Linhas atrás dizia que a evolução moral não é a mesma pois são diferente as idades dos espíritos; uns, recentemente chegados ao plano da civilização, outros, veteranos e teimosos; muitos aceitam de boa mente os ensinamentos que a dor proporciona e por aí vai. Mas sempre prevalece as experiencias do passado. O instinto sexual, uma da mais importantes forças que o ser humana precisa aprender a administrar, pelas graves consequências de seu mau uso, acaba por se tornar, ao longo do tempo, fator de correção para os muitos desvarios a que estamos sujeitos.
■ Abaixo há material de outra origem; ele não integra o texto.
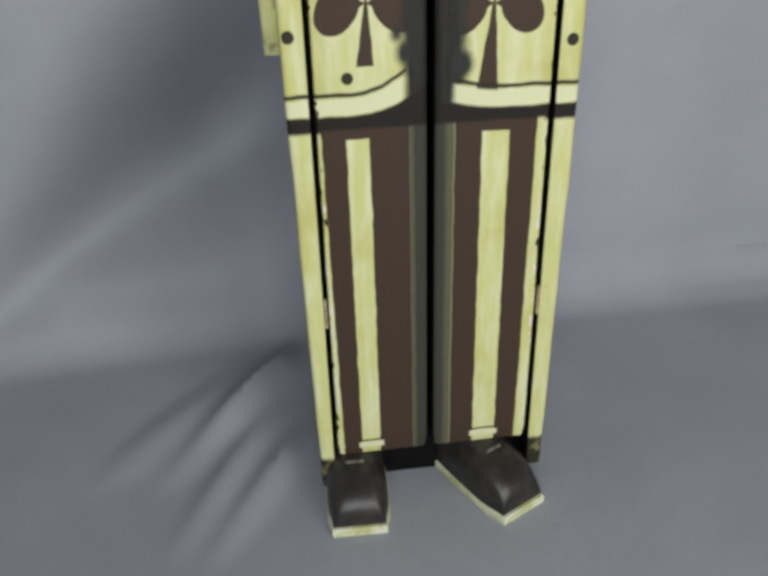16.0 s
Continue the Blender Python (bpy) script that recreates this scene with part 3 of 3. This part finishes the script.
# the head, in its own space: u across, v back, w up from the chin
HALF = table([(0, .027), (.003, .0345), (.009, .0415), (.018, .0478), (.035, .0557), (.055, .0615), (.072, .0642), (.086, .0638), (.0955, .0612),
              (.0995, .0594), (.1045, .0612), (.115, .0650), (.128, .0662), (.142, .0645), (.152, .0600), (.161, .0532), (.170, .0440), (.178, .0335), (.1845, .0220), (.1885, .0130), (.190, .005)])
FRONT = table([(0, .054), (.003, .0615), (.010, .0655), (.020, .0650), (.035, .0610), (.050, .0585), (.075, .0600), (.095, .0570), (.110, .0555),
               (.122, .0565), (.134, .0620), (.146, .0655), (.154, .0675), (.163, .0680), (.171, .0645), (.1785, .0555), (.1845, .0410), (.1885, .0245), (.190, .008)])
BACK = table([(0, .030), (.01, .045), (.03, .052), (.08, .060), (.12, .066), (.142, .064), (.158, .052), (.171, .036), (.182, .022), (.190, .006)])
CROWN = table([(0, 0), (.150, 0), (.164, .004), (.176, .010), (.184, .015), (.190, .019)])
TOP = 0.190
BULGE = 2.95


def face_relief(u, w):
    """How far the carving stands out of the plain head."""
    e = abs(u + 0.0005)
    q = ((e - 0.0375) / 0.0290) ** 2 + ((w - 0.083) / (0.0245 if w > 0.083 else 0.052)) ** 2
    h = 0.0135 * max(1 - q, 0) ** (1.75 - 1.20 * smooth01(w, 0.078, 0.100))
    r = math.hypot((e - 0.0288), (w - 0.1115) * 1.05)
    h -= 0.0050 * smooth01(e, 0.062, 0.045) * smooth01(e, 0.006, 0.018) * smooth01(w, 0.1035, 0.1075) * smooth01(w, 0.130, 0.112)
    h += 0.0016 * smooth01(r, 0.0130, 0.0115) * smooth01(w, 0.100, 0.104)
    h += 0.0060 * gauss(u, -0.003, 0.010) * gauss(w, 0.098, 0.020)
    h += 0.0045 * gauss(u, -0.002, 0.0145) * gauss(w, 0.0555, 0.0080)
    h -= 0.0022 * gauss(u, -0.002, 0.012) * gauss(w, 0.0415, 0.0045)
    h += 0.0035 * gauss(u, -0.001, 0.018) * gauss(w, 0.0230, 0.0120)
    h -= 0.0030 * gauss(e, 0.0260, 0.0060) * gauss(w, 0.0600, 0.0110)
    h += 0.0020 * gauss(u, -0.003, 0.005) * gauss(w, 0.0680, 0.0060)
    h -= 0.0035 * gauss(e, 0.0190, 0.0060) * gauss(w, 0.0850, 0.0130)
    edge = (abs(u) / 0.0480) ** 2.4 + (max(w - 0.099, 0) / 0.0360) ** 2.4
    k = (edge ** (1 / 2.4) - 1) * 0.04
    if w > 0.09:
        ring = math.hypot((e - 0.0420) / 0.0262, (w - 0.083) / 0.0225)
        h += 0.0045 * smooth01(k, -0.0012, 0.0010) * smooth01(w, 0.0975, 0.1000) * smooth01(ring, 0.98, 1.10)
    return h


def head_front(u, w):
    a = max(1 - (abs(u) / HALF(w)) ** BULGE, 0) ** (1 / BULGE)
    return CROWN(w) - FRONT(w) * a - face_relief(u, w) * min(1, a * 1.6)


def head_mesh():
    bm = bmesh.new()
    rings = []
    around, levels = 300, 300
    for j in range(levels + 1):
        w = TOP * j / levels
        ring = []
        for i in range(around):
            a = 2 * math.pi * i / around
            c, s_ = math.cos(a), math.sin(a)
            u = HALF(w) * math.copysign(abs(c) ** (2 / BULGE), c)
            if s_ < 0:
                v = -FRONT(w) * abs(s_) ** (2 / BULGE)
                v -= face_relief(u, w) * min(1, abs(s_) ** (2 / BULGE) * 1.6)
            else:
                v = BACK(w) * s_ ** (2 / BULGE)
            puff = 0.0026 * gauss(w, 0.0850, 0.0140) * smooth01(abs(c), 0.55, 1.0) * (1.0 if s_ < 0 else max(1 - s_ * 1.6, 0))
            ring.append((u + math.copysign(puff, c), v + CROWN(w), w))
        rings.append(ring)
    loft(bm, rings)
    return bm


PATCH = [(0.0, 0.0), (-0.0035, 0.0028), (-0.0067, 0.0028), (-0.0091, 0.0067), (-0.0107, 0.0110), (-0.0096, 0.0131), (-0.0067, 0.0158), (-0.0032, 0.0176),
         (-0.0032, 0.0210), (-0.0019, 0.0248), (0.0, 0.0254), (0.0043, 0.0235), (0.0069, 0.0240), (0.0128, 0.0211), (0.0181, 0.0168), (0.0213, 0.0115),
         (0.0213, 0.0077), (0.0176, 0.0040), (0.0165, 0.0005), (0.0117, -0.0011), (0.0032, -0.0029), (-0.0013, -0.0029)]


def ragged(points, seed):
    """An outline made finer, with small uneven steps."""
    rnd = random.Random(seed)
    out = []
    for (ax, az), (bx, bz) in zip(points, points[1:] + points[:1]):
        for k in range(5):
            t = k / 5
            j = 0.00012 if k else 0.0
            out.append((ax + (bx - ax) * t + rnd.uniform(-j, j), az + (bz - az) * t + rnd.uniform(-j, j)))
    return out


def skin(bm, outline, lift, rings=8):
    """A thin layer on the head with the given outline in u and w."""
    n = len(outline)
    cu, cw = sum(p[0] for p in outline) / n, sum(p[1] for p in outline) / n
    rows = []
    for r in range(1, rings + 1):
        f = r / rings
        rows.append([bm.verts.new((cu + (u - cu) * f, head_front(cu + (u - cu) * f, cw + (w - cw) * f) - lift, cw + (w - cw) * f)) for u, w in outline])
    mid = bm.verts.new((cu, head_front(cu, cw) - lift, cw))
    for i in range(n):
        j = (i + 1) % n
        bm.faces.new((mid, rows[0][i], rows[0][j]))
        for a, b in zip(rows, rows[1:]):
            bm.faces.new((a[i], b[i], b[j], a[j]))


def bead(bm, path, width, lift, closed):
    """A raised ridge along a path on the head."""
    n = len(path)
    rings = []
    for i, (u, w) in enumerate(path):
        a, b = (path[i - 1], path[(i + 1) % n]) if closed else (path[max(i - 1, 0)], path[min(i + 1, n - 1)])
        tx, tz = b[0] - a[0], b[1] - a[1]
        k = math.hypot(tx, tz) or 1
        px, pz = tz / k * width, -tx / k * width
        v = head_front(u, w)
        rings.append([(u - px, v - lift * 0.2, w - pz), (u, v - lift, w), (u + px, v - lift * 0.2, w + pz), (u, v + lift, w)])
    if closed:
        rings.append(rings[0])
    loft(bm, rings, cap=not closed)


def clown_head(cabinet):
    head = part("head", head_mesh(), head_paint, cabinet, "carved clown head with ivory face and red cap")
    head.matrix_basis = pose(-0.0008, 0.083, 0.8382, 0, 2.5, -4.5) @ Matrix.Diagonal((0.979, 1, 1, 1))
    # the dark neck on which the head is set
    bm = bmesh.new()
    loft(bm, [[(x, y, z) for x, y in rounded(-half, half, front, 0.040, (0.016, 0.016, 0.012, 0.012), 6)]
              for z, half, front in ((-0.0030, 0.0455, -0.042), (-0.0008, 0.0462, -0.042), (0.0012, 0.0465, -0.030), (0.010, 0.0505, -0.006), (0.024, 0.0550, 0.000), (0.040, 0.0575, 0.004), (0.052, 0.0570, 0.010))])
    part("neck", bm, black_paint, head, "black painted neck behind and under the chin")
    bm = bmesh.new()
    ball(bm, (0, 0, 0), 0.0143, 0.0165, 0.0158)
    nose = part("nose", bm, nose_paint, head, "chipped red ball nose")
    nose.matrix_basis = pose(-0.0020, -0.0822, 0.0945)
    bm = bmesh.new()
    ball(bm, (0, 0, 0), 0.0085, 0.0085, 0.0080)
    pom = part("pompom", bm, black_paint, head, "black knob on the cap")
    pom.matrix_basis = pose(0, 0.027, 0.1898)
    outline = [(u * 0.98 + 0.0124, w * 1.02 + 0.1482) for u, w in ragged(PATCH, 3)]
    bm = bmesh.new()
    skin(bm, outline, 0.0004)
    patch = part("bare_patch", bm, bare_wood, head, "bare brown wood where paint broke away")
    bm = bmesh.new()
    bead(bm, outline, 0.00035, 0.0009, True)
    part("paint_edge", bm, rim_paint, patch, "pale broken edge of the paint")
    bm = bmesh.new()
    crack = [(0.0112 - 0.0070 * t + 0.0001 * math.sin(t * 9), 0.1453 - 0.0082 * t) for t in (k / 14 for k in range(15))]
    bead(bm, crack, 0.0003, 0.0008, False)
    part("paint_crack", bm, rim_paint, patch, "pale crack in the red paint")
    return head


def arm(side, cabinet):
    """A flat carved arm on the side board, sleeve, cuff and hand."""
    for name, z0, z1, mat, grow, label in (("sleeve", 0.560, 0.806, arm_cream, 0.0, "cream painted sleeve"), ("cuff", 0.500, 0.562, arm_green, 0.0020, "green and dark painted cuff"),
                                           ("hand_board", 0.418, 0.502, arm_cream, -0.001, "cream painted carved end of the arm")):
        bm = bmesh.new()
        rings = []
        for k in range(13):
            z = z0 + (z1 - z0) * k / 12
            tip = 0.010 * (1 - smooth01(z, 0.418, 0.440)) if name == "hand_board" else 0
            out = 0.1105 + (0.0142 if side < 0 else 0.0068) + grow + noise.noise((z * 30, side, 0)) * 0.0012 - (0.0072 if side < 0 else 0.0046) * smooth01(z, 0.50, 0.66)
            rings.append([(side * x, y, z) for x, y in rounded(0.1075, out, (0.026 if name == "hand_board" else 0.040) + tip, 0.092 - tip, (0.001, 0.005, 0.005, 0.001))])
        loft(bm, rings)
        part(name, bm, mat, cabinet, label)


def arm_recipe(x, y, z):
    """Cream sleeve with a few dark strokes and a worn dark edge."""
    strokes = mag(z - 0.700 - y * 0.15) - 0.0012
    for cz in (0.690, 0.681):
        strokes = vmin(strokes, mag(z - cz - y * 0.15) - 0.0012)
    col = blend(old_cream(x, y, z), SPOT, inside(strokes, 0.0007) * step(grain(x, y, z, 120.0), 0.36, 0.48))
    col = blend(col, (0.20, 0.17, 0.08), step(grain(x, y, z * 0.4, 70.0, 3.0), 0.56, 0.70) * 0.7)
    return col, 0.42, brush_height(x, y, z)


arm_cream = paint("arm_cream", arm_recipe)
arm_green = paint("arm_green", lambda x, y, z: (blend(blend(CREAM, (0.02, 0.09, 0.06), step(grain(x, y, z, 60.0), 0.46, 0.52)), SPOT, step(grain(x, y, z, 90.0), 0.50, 0.54)), 0.45, brush_height(x, y, z)))


def clown_cabinet():
    cabinet = tagged(new("clown_cabinet"), "painted wooden clown-shaped cabinet with green lapels and striped trousers", "cabinet")
    for side in (-1, 1):
        bm = bmesh.new()
        rings = []
        for k in range(95):
            z = 0.012 + (0.8150 - 0.012) * k / 80 if k <= 80 else 0.8150 + (0.8382 - 0.8150) * (k - 80) / 14
            rings.append(rail_ring(side, z, noise.noise((z * 14, side * 5.0, 2.0)) * 0.0009 + noise.noise((z * 60, side * 5.0, 2.0)) * 0.0003))
        loft(bm, rings)
        rail = part("side_board", bm, [side_paint, black_paint], cabinet)
        # inner faces set black: the shade of the seams put into colour
        for f in rail.data.polygons:
            if f.normal.x * side < -0.6:
                f.material_index = 1
    # shoulders
    bm = bmesh.new()
    rim = [(-0.0889, 0.8218), (-0.0889, 0.8385), (-0.06, 0.8400), (0.06, 0.8400), (0.0889, 0.8385), (0.0889, 0.8218)]

    def inset(k):
        return [(x * (1 - k * 2), 0.8218 + (z - 0.8218) * (1 - k * 50)) for x, z in rim]
    loft(bm, [[(x, y, z) for x, z in inset(k)] for y, k in ((-0.0006, 0.0004), (0.0002, 0.0), (0.05, 0.0), (0.12, 0.0), (0.173, 0.0), (0.176, 0.0012))])
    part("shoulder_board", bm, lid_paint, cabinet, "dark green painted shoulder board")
    for cx, cy, cz, r in ((0.0985, 0.001, 0.8330, 0.0068), (0.0925, 0.0015, 0.8378, 0.0046)):
        bm = bmesh.new()
        ball(bm, (0, 0, 0), r * 1.25, r * 0.8, r * 0.72, 14, 22)
        for v in bm.verts:
            v.co *= 1 + 0.22 * noise.noise(v.co * 210 + Vector((cx * 90, 0, 0)))
        part("worn_corner", bm, chipped_corner, cabinet, "dark chipped shoulder corner").matrix_basis = pose(cx, cy, cz, 0, 20, 8)
    bm = bmesh.new()
    box(bm, -0.0970, 0.0970, 0.156, 0.170, 0.048, 0.8180, 0.001)
    part("back_board", bm, black_paint, cabinet, "black painted inside back")
    bm = bmesh.new()
    box(bm, -0.0885, 0.0885, 0.020, 0.155, 0.046, 0.058, 0.001)
    part("bottom_board", bm, black_paint, cabinet, "black painted bottom board")
    for side in (-1, 1):
        bm = bmesh.new()
        box(bm, 0.0862 if side > 0 else -0.0962, 0.0942 if side > 0 else -0.0862, 0.018, 0.155, 0.0585, 0.8120, 0.0006)
        part("side_lining", bm, black_paint, cabinet, "black painted inside wall")
    bm = bmesh.new()
    box(bm, -0.0990, 0.0990, 0.022, 0.168, 0.0, 0.0455, 0.002)
    part("plinth", bm, black_paint, cabinet, "dark plinth under the cabinet")
    for side in (-1, 1):
        arm(side, cabinet)
    shoe(cabinet, pose(-0.0775, 0.003, 0.0, 0, 0, -2))
    shoe(cabinet, pose(0.0520, -0.001, 0.0, 0, 0, 27))
    for side, z in ((-1, 0.682), (1, 0.690), (-1, 0.210), (1, 0.205)):
        bm = bmesh.new()
        hx = side * (0.0892 + (0.82 - z) * (0.0101 if side < 0 else 0.0076) - 0.0008)
        ring = [(0.0018 * math.cos(k * math.pi / 5), 0.0018 * math.sin(k * math.pi / 5)) for k in range(10)]
        loft(bm, [[(hx + x, y + 0.0006, z + dz) for x, y in ring] for dz in (-0.014, -0.0048, -0.0042, 0.0042, 0.0048, 0.014)])
        part("hinge", bm, brass, cabinet, "worn metal hinge with chipped paint")
    head = clown_head(cabinet)
    doors = []
    for side, mat in ((-1, door_left_paint), (1, door_right_paint)):
        door = part("door", door_mesh(side), [mat, door_back, black_paint], cabinet, "painted wooden door half of the coat" if side < 0 else "painted wooden door with the bow tie")
        # back face grey; edges and top black, standing in for seam shade
        for f in door.data.polygons:
            if f.normal.y > 0.7:
                f.material_index = 1
            elif abs(f.normal.x) > 0.85 or f.normal.z > 0.8:
                f.material_index = 2
        door.matrix_basis = pose(side * HINGE_X, 0, 0)
        doors.append(door)
    bow_tie(doors[1])
    return doors


def motions():
    left, right = DOORS
    walk(left, [(t, pose(-HINGE_X, 0, 0, 0, 0, a)) for t, a in ((0, -149), (3.7, -149), (4.1, -108), (4.5, -45), (4.9, 0), (16, 0))])
    walk(right, [(t, pose(HINGE_X, 0, 0, 0, 0, a)) for t, a in ((0, 102), (4.0, 102), (4.5, 80), (5.0, 32), (5.5, 0), (16, 0))])


room()
backdrop()
DOORS = clown_cabinet()
motions()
Aquele homem que você citou como exemplo ouvirá a voz interior ou não, dependendo de o quanto já tenha sofrido pela escolha errada. Ainda que daquela vez nada tenha acontecido, sofrerá as consequências cedo ou tarde. Então lembrará daquela voz.
Resumindo, no início de nossa evolução o sofrimento é mestre convincente. Repetidas vezes cometemos certos erros e sofremos, gradualmente, suas consequências.
Mais à frente já somos capazes de escolher os caminhos que nos proporcionam a paz e o equilíbrio e nossos erros não ocorrerão pelo prazer que enganosamente proporcionam, mas erramos por falta de vigilância ou fragilidade.